## PROVIDED ENTRIES
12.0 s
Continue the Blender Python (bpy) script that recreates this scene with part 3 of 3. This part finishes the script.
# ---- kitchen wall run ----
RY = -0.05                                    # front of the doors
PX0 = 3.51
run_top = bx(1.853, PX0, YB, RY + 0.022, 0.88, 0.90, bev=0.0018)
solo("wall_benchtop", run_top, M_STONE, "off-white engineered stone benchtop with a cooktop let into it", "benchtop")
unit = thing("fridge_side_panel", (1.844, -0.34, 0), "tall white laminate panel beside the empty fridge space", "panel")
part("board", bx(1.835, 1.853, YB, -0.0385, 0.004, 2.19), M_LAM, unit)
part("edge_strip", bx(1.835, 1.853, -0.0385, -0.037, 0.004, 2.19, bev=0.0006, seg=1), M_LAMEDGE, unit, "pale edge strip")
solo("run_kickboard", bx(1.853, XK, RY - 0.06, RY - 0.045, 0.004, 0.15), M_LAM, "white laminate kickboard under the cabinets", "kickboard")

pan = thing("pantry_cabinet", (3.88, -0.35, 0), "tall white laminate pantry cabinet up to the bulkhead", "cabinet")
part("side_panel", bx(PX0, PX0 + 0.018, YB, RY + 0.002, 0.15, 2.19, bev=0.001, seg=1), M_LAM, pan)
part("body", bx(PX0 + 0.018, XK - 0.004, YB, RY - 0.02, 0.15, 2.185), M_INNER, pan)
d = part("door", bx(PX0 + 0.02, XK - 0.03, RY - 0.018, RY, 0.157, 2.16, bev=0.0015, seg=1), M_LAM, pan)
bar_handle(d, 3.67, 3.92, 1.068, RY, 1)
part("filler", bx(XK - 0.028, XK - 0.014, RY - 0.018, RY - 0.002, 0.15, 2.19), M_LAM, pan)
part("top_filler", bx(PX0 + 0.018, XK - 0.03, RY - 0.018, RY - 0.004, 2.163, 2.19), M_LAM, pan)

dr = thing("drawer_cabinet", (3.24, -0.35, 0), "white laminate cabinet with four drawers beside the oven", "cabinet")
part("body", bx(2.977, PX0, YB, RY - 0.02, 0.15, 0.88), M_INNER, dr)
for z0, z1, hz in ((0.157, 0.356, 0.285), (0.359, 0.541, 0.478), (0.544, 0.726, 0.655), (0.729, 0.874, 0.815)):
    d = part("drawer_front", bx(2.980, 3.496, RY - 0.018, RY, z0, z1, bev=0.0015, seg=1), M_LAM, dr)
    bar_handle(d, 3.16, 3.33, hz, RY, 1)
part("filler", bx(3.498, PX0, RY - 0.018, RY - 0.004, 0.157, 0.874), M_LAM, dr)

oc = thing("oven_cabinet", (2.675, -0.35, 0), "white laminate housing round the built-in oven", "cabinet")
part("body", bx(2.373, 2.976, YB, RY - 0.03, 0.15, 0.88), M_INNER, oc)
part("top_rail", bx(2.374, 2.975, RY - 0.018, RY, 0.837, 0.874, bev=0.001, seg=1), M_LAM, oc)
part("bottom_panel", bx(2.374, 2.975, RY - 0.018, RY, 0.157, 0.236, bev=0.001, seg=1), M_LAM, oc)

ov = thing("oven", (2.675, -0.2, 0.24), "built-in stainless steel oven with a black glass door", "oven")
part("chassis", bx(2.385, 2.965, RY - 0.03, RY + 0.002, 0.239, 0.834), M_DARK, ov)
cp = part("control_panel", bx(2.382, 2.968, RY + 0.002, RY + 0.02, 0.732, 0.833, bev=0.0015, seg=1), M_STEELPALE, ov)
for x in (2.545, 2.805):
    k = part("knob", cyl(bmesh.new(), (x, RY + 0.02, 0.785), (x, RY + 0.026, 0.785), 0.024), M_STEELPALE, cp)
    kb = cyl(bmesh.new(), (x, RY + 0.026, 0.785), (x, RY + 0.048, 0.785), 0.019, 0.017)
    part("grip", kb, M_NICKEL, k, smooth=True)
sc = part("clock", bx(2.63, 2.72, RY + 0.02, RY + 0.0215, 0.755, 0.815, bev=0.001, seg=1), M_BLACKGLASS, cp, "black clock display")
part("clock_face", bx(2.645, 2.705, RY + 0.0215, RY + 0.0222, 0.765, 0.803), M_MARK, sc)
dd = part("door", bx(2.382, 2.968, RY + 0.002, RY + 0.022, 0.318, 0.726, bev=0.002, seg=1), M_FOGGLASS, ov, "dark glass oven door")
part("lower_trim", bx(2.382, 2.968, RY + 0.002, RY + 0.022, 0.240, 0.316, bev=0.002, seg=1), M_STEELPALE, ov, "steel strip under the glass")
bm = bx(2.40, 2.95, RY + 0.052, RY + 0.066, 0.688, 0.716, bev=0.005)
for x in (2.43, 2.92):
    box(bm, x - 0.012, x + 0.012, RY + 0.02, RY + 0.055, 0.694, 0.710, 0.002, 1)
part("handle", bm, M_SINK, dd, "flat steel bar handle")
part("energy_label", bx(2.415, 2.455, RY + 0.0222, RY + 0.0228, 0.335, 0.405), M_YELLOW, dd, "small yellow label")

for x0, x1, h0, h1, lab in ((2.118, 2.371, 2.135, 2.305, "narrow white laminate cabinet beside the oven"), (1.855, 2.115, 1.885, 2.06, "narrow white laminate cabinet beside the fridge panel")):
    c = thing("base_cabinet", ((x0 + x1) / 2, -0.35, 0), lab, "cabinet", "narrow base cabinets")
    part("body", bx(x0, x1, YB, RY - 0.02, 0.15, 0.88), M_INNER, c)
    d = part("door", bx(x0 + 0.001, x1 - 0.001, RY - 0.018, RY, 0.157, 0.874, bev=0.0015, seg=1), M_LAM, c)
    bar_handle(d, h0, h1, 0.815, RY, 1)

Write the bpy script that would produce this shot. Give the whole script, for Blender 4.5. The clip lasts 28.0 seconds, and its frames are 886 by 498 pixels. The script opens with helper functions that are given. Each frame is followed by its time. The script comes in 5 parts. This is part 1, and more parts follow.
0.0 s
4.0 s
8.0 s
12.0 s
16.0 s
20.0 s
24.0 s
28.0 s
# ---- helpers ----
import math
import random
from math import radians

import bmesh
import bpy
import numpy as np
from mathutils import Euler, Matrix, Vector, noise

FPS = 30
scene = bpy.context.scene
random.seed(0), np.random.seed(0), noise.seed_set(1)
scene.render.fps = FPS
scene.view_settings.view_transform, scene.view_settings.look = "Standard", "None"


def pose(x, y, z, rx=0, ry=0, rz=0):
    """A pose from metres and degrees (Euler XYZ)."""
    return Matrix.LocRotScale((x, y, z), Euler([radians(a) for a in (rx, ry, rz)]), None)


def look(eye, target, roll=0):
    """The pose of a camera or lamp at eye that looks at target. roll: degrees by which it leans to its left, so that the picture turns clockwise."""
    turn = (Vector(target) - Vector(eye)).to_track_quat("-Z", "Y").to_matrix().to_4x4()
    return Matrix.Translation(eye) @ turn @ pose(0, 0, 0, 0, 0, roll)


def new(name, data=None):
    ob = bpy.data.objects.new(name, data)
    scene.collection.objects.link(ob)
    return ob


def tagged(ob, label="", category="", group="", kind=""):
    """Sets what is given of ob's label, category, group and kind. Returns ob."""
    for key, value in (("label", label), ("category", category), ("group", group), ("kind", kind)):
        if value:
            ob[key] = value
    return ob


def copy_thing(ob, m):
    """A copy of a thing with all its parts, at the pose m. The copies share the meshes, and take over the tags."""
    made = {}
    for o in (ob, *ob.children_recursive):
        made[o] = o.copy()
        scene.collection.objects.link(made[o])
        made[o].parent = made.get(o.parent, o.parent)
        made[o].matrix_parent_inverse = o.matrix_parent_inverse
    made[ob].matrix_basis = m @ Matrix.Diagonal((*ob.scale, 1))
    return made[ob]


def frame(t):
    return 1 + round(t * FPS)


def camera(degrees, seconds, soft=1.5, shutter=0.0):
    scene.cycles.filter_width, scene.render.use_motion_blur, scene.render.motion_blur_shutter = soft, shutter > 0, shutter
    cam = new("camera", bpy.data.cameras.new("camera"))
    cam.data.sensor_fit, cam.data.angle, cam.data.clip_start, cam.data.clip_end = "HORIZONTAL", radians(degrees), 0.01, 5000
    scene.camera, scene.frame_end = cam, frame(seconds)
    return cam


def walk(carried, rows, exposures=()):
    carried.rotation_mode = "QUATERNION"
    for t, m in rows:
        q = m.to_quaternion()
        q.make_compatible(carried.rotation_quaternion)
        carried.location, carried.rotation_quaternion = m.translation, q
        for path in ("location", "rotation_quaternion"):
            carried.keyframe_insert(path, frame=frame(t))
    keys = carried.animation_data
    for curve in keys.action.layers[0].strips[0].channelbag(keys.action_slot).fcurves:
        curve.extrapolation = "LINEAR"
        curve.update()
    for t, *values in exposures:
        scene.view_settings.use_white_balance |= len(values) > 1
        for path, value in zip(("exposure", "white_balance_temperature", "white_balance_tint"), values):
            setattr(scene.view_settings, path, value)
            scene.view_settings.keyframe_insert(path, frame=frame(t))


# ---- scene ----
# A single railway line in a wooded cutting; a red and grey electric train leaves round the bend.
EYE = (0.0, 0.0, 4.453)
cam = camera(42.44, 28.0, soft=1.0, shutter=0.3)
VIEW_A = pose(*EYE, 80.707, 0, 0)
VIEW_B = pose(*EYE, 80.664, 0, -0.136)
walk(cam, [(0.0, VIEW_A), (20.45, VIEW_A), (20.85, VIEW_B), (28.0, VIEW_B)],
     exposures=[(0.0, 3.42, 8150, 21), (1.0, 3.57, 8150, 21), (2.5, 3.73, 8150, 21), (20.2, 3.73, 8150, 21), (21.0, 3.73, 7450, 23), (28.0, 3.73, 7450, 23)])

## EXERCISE
Output the lines of the records above exactly as they appear, from the line containing "for path in" through the line containing "curve.update()".

## SOLUTION
        for path in ("location", "rotation_quaternion"):
            carried.keyframe_insert(path, frame=frame(t))
    keys = carried.animation_data
    for curve in keys.action.layers[0].strips[0].channelbag(keys.action_slot).fcurves:
        curve.extrapolation = "LINEAR"
        curve.update()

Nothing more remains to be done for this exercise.